First foray into Kansas karst

Spending a weekend digging garbage out of a hole, squeezing through tight spaces, getting covered in mud, and pushing yourself through tiny passages inch by inch may not sound extremely fun. And to be perfectly honest, most of the people that I’ve introduced to the world of spelunking have probably never returned to a cave. But there exists a small group of unusual people that find pleasure in being underground. They don’t mind getting dirty, in fact the dirt fascinates them. They are the National Speleological Society, with regional chapters spread across the world. NSS members guard their caves and local hot-spots closely, sharing information only to those that they trust to protect their treasures. It sometimes gives off the vibe of a secret society. But once you join a local chapter and show up to a couple events, you are likely to find out that cavers are an awesome and welcoming breed. Caves often contain rock formations and fossils that take millions of years to form as well as unique lifeforms found nowhere else on earth. The NSS is often the first and only line of defense for these against hoards of developers, keg parties, and various other badies that don’t care about protecting caves for future generations. If you show some genuine interest and respect for the caves, they will accept you and your caving adventures will begin.

Last weekend Kerry and I met up with the Kansas Speleological Society to do some poking and prodding of the earth. After arriving, we spent Saturday investigating some sinkholes on a ranch. This consisted of digging out decades of trash (mostly cosmetic products from the 70’s) and hoping one would open up enough to explore. No major discoveries were made, but some were promising enough and it was decided that work on them should continue another time. From there, we went to a nearby cave, but flooding and lack of wet suits kept us from going too deep into that one. That night we went to Cowley County State Fishing Lake for the quarterly meeting where we planned future events and camped at the lake that night.

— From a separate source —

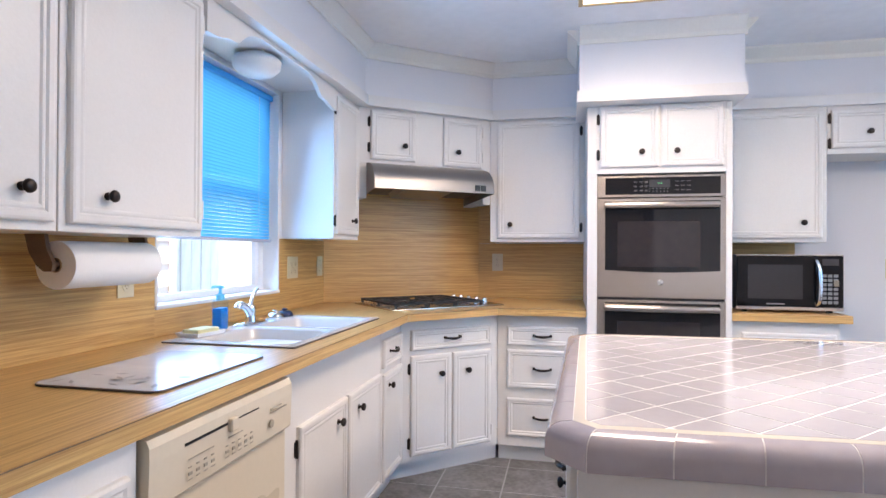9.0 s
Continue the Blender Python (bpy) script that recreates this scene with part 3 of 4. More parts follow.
def knob_at(parent, x, y, z):
    bm = bmesh.new()
    lathe(bm, [(0.0105, 0), (0.0105, 0.003), (0.006, 0.006), (0.0055, 0.013), (0.013, 0.017), (0.0165, 0.022), (0.0155, 0.027), (0.010, 0.031), (0, 0.032)], 18, pose(x, y, z, 90, 0, 0))
    return part("knob", bm, M_BRONZE, parent, "dark bronze round knob", smooth=50)


def pull_at(parent, x, y, z, w=0.096):
    bm = bmesh.new()
    h = w / 2
    pts = smooth_path([(x - h, y - 0.014, z + 0.004), (x - h * 0.6, y - 0.024, z + 0.001), (x, y - 0.028, z - 0.001), (x + h * 0.6, y - 0.024, z + 0.001), (x + h, y - 0.014, z + 0.004)], 5)
    n = len(pts)
    tube(bm, pts, [0.0045 + 0.003 * math.sin(math.pi * i / (n - 1)) for i in range(n)], 8)
    for sx in (-1, 1):
        lathe(bm, [(0.0085, 0), (0.0085, 0.004), (0.005, 0.008), (0.005, 0.012), (0.0075, 0.016), (0.005, 0.020), (0, 0.021)], 12, pose(x + sx * h, y, z + 0.004, 90, 0, 0))
    return part("handle", bm, M_BRONZE, parent, "dark bronze bow handle", smooth=50)


def hinge_at(parent, x, y, z, dark=True):
    bm = bmesh.new()
    box(bm, x - 0.009, y - 0.006, z - 0.026, x + 0.009, y, z + 0.026, bevel=0.003)
    tube(bm, [(x, y - 0.007, z - 0.03), (x, y - 0.007, z + 0.03)], 0.005, 8)
    return part("hinge", bm, M_BRONZE if dark else M_CAB, parent, "dark bronze hinge" if dark else "")


def cab_door(cab, x0, x1, z0, z1, y, knob=None, hinge=None, dark=True, hz=None):
    bm = bmesh.new()
    rings(bm, x1 - x0, z1 - z0, [(a, y + b) for a, b in DOOR_STEPS], x0=x0, z0=z0)
    d = part("door", bm, M_CAB, cab)
    if knob:
        knob_at(d, knob[0], y - 0.0125, knob[1])
    if hinge:
        x = x0 - 0.009 if hinge < 0 else x1 + 0.009
        for z in hz or (z0 + 0.07, z1 - 0.07):
            hinge_at(d, x, y, z, dark)
    return d


def cab_drawer(cab, x0, x1, z0, z1, y, pull=None):
    bm = bmesh.new()
    rings(bm, x1 - x0, z1 - z0, [(a, y + b) for a, b in DRAWER_STEPS], x0=x0, z0=z0)
    d = part("drawer", bm, M_CAB, cab)
    if pull:
        pull_at(d, pull, y - 0.010, (z0 + z1) / 2)
    return d


def cabinet(name, m, w, d, z0, z1, label, toe=0.0, group="kitchen cabinets"):
    """A carcass whose face frame stands at local y 0 and reaches back to y d."""
    c = thing(name, m, label, "cabinet", group)
    bm = bmesh.new()
    box(bm, 0, 0, z0 + toe, w, d, z1, bevel=0.0015)
    part("body", bm, M_CAB, c)
    if toe:
        part("toe_kick", boxed(0.001, 0.055, 0.001, w - 0.001, d, toe - 0.001), M_CAB, c, "white toe kick")
    return c


G = 0.002
# south base run (local x runs west from x_start)
Y0 = YS + G
def s_cab(name, xa, xb, label, z1=0.873, toe=0.1):
    return cabinet(name, south(xa, FACE), xa - xb - G, FACE - Y0, 0, z1, label, toe)


FACE = 3.364
c = s_cab("base_cabinet", -1.16, -1.725, "white base cabinet with a moulded drawer beside the dishwasher")
cab_drawer(c, 0.05, 0.53, 0.695, 0.81, 0, 0.29)
cab_door(c, 0.05, 0.53, 0.13, 0.66, 0, (0.11, 0.58), 1)
FACE = 3.315
c = s_cab("sink_cabinet", -2.334, -3.375, "white sink base cabinet with two moulded doors")
cab_door(c, 0.166, 0.582, 0.125, 0.658, 0, (0.491, 0.583), -1)
cab_door(c, 0.604, 1.024, 0.125, 0.658, 0, (0.714, 0.583), None)
c = s_cab("base_cabinet", -3.377, -3.714, "narrow white base cabinet with drawer and door")
cab_drawer(c, 0.012, 0.322, 0.672, 0.808, 0, 0.165)
cab_door(c, 0.012, 0.322, 0.125, 0.642, 0, (0.10, 0.579), None)

# base unit across the corner
LD = math.hypot(LO_W[0] - LO_S[0], LO_W[1] - LO_S[1])
corner = thing("corner_cabinet", along(LO_S, LO_W), "white corner base cabinet under the cooktop", "cabinet", "kitchen cabinets")
bm = bmesh.new()
box(bm, 0.001, 0, 0.10, LD - 0.001, 0.30, 0.873)
part("body", bm, M_CAB, corner)
part("toe_kick", boxed(-0.03, 0.055, 0.001, LD + 0.03, 0.20, 0.099), M_CAB, corner, "white toe kick")
cab_drawer(corner, 0.06, LD - 0.055, 0.70, 0.812, 0, LD / 2)
cab_door(corner, 0.06, 0.312, 0.13, 0.672, 0, (0.245, 0.565), -1)
cab_door(corner, 0.325, LD - 0.055, 0.13, 0.672, 0, (0.42, 0.568), 1, dark=False)

# west drawer unit
XFACE = -4.145
c = cabinet("drawer_cabinet", west(3.788, XFACE), 0.509, XFACE - XW - G, 0, 0.873, "white base cabinet with three moulded drawers", 0.1)
for z0, z1 in ((0.692, 0.806), (0.444, 0.667), (0.162, 0.383)):
    cab_drawer(c, 0.057, 0.464, z0, z1, 0, 0.262)
# oven tower
XOV = -4.064
tower = thing("oven_cabinet", west(4.298, XOV), "tall white cabinet housing the double wall oven", "cabinet", "kitchen cabinets")
TD = XOV - XW - G
for x0, x1 in ((0, 0.053), (0.722, 0.752)):
    part("side_panel", boxed(x0, 0, 0.001, x1, TD, 2.055, bevel=0.002), M_CAB, tower)
part("top_box", boxed(0.054, 0, 1.678, 0.721, TD, 2.056), M_CAB, tower)
part("bottom_box", boxed(0.054, 0, 0.10, 0.721, TD, 0.405), M_CAB, tower)
part("toe_kick", boxed(0.054, 0.055, 0.001, 0.721, TD, 0.098), M_CAB, tower)
part("back_panel", boxed(0.054, TD - 0.02, 0.406, 0.721, TD, 1.677), M_CAB, tower)
cab_door(tower, 0.067, 0.377, 1.712, 2.05, 0, (0.288, 1.793), -1)
cab_door(tower, 0.391, 0.704, 1.712, 2.05, 0, (0.469, 1.793), 1, dark=False)
cab_drawer(tower, 0.07, 0.70, 0.13, 0.385, 0, 0.37)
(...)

Sunday morning, a group of four of us crossed the Oklahoma border to explore Belle Star Cave. The cave is named after a Cherokee outlaw who once used the cave as a refuge from the authorities. The opening was impressively large and covered in graffiti. But the passage very quickly shrunk to a tiny crawl space. There was about six inches of running water below us. Moving through the cave was a very slow process. We reached a short step that took us a level above the water onto a Swiss-cheese-like rock slab with the running water visible below us through holes in the floor… neat! We had hoped, as all cavers do, that it was going to eventually open up into a spectacular room. But instead it simply got smaller and smaller until none of us could go on, so we turned back.

So we didn’t really get to do a whole lot of caving, but luckily I enjoy wandering around in the woods just as much. If you’re interested in caving, I highly recommend finding your local NSS Chapter and contacting them. If you live in Kansas, feel free to contact me and I’ll put you in touch. The caverns are awaiting your arrival!

On the way home, Kerry and I stopped at Wheat State Winery, a peaceful property outside of Winfield with free tastings. We found out that they hold bluegrass concerts throughout the summer and allow you to wander the roads and trails of the winery.